Confusion Matrix of Computer-Generated-Pre-Rotated: classified with CNNAugmented180Net(Left); and classified with CNNDigitTrainedNet(Right)

  • For next two experiments, there excludes additional rotation procedure for the given rotated-digit images by batch.That is to set the angle of rotation for the whole image batch to be \(0^{o}\).

  • One experiment runs with CNNAugmented180Net (left-figure) whereas the other experiment runs with CNNDigitTrainedNet (right-figure). Their confusion matrices indicate that two cases obtain low accuracy of true-positive prediction for computer-generated-pre-rotated digits images if an additional rotation procedure for the whole batch is excluded.

  • Hence, a strategy of incorporating an additional rotation batch procedure before running CNNAugmented180Net can obtain the optimal accuracy of true-positive prediction with pre-rotated-digits given. The optimal accuracy of true-positive prediction with the computer-generated-pre-rotated-digits given found to be \(82.353\%\) by incorporating an additional rotation batch procedure for \(15^{o}\) clockwise.

3.5 Case III: Handwritten Digits Images

Confusion Matrix of HandWritten:  classified with CNNDigitTrainedNet(Left); and HandWritten Search Digits fitted with 9 SquareBox(Right)

Confusion Matrix of HandWritten: classified with CNNDigitTrainedNet(Left); and HandWritten Search Digits fitted with 9 SquareBox(Right)

  • In this section, I only run the same procedure in the Case I with CNNDigitTrainedNet. The true-positive result of the handwritten digit images found to be \(80\%\).The result also indicates that CNNDigitTrainedNet cannot well-classify handwritten digit-2. I wonder whether the given handwritten digit-2 might exist a strange pixel pattern that MNIST database not contained. Besides, if two digits are too closed, the 9 square boxes fitted to the searched digit images may overlap with the same 9-square boxes. It is a crucial problem, causing wrong digit classification.

3.6 Case IV: Handwritten-Pre-Rotated Digits Images :

Confusion Matrix of HandWritten-Pre-Rotated:  classified with CNNDigitTrainedNet(Left); and HandWritten-Pre-Rotated Search Digits fitted with 9 SquareBox(Right)

Confusion Matrix of HandWritten-Pre-Rotated: classified with CNNDigitTrainedNet(Left); and HandWritten-Pre-Rotated Search Digits fitted with 9 SquareBox(Right)

Confusion Matrix of HandWritten-Pre-Rotated:  classified with CNNDigitTrainedNet(Left); and classified withCNNAugmented180Net (Right)

Confusion Matrix of HandWritten-Pre-Rotated: classified with CNNDigitTrainedNet(Left); and classified withCNNAugmented180Net (Right)

  • In the section, I only repeat the same procedure in Case II with both CNNDigitTrainedNet and CNNAugmented180Net for comparison.
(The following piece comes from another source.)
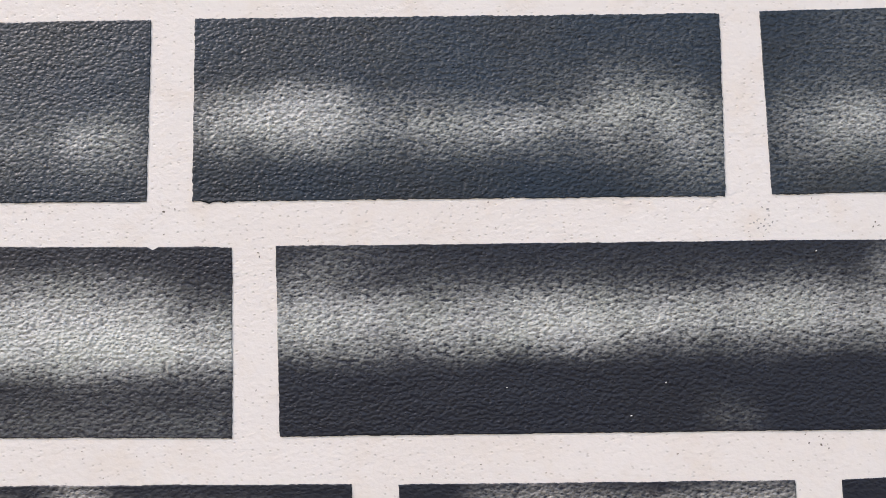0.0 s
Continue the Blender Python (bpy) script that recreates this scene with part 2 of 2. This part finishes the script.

To classify the given handwritten-pre-rotated digit images, I run it with CNNAugmented180Net and CNNDigitTrainedNet separately without additional rotation procedure for the whole batch. That is, the angle of rotation is to be zero. Their confusion matrices indicate that two cases obtain low accuracy of true-positive prediction for the given handwritten-pre-rotated digit images.

  • The next experiment includes an additional rotation procedure for the whole image batch by anti-clockwise rotating to \(15^{o}\). The optimal accuracy for the given handwritten pre-rotated-digits estimates to be \(61.905\%\) by incorporating an additional rotation batch procedure for \(15^{o}\) anti-clockwise. Therefore, incorporating an additional rotation batch procedure before running CNNAugmented180Net is the best strategy to obtain the optimal accuracy for handwritten-pre-rotated-digits. From this experiment, I also found that the given handwritten-pre-rotated-digit-2s are hard to classify correctly with CNNDigitTrainedNet and CNNAugmented180Net.

4 Summary and Conclusion

Computer-generated Digits and Handwritten Digits with/without Pre-Rotation. Pink triangle indicates false-positive classification results

Computer-generated Digits and Handwritten Digits with/without Pre-Rotation. Pink triangle indicates false-positive classification results

The main task of this mini-project is to implement multi-scale digit image recognition. The implemented algorithms are architectured with Convolutional Neural Network, calibrated with MNIST Database for multi-Class Label classification. I develop two versions of CNN nets: CNNDigitTrainedNet and CNNAugmented180Net. The calibrated true-positive accuracy is 98.91% for CNNDigitTrainedNet and 90.63% for CNNAugmented180Net. I used these calibrated CNN nets to classify multi-scale digit images for four cases :

Finally, I introduce a strategy to obtain the optimal true-positive classification accuracy for pre-rotated-digit image batch files by incorporating an additional rotation for the whole image batch before running rotated augmented CNN nets. I have verified this strategy in Case II and Case IV, giving a significant improvement for the true-positive accuracy rate of label classification.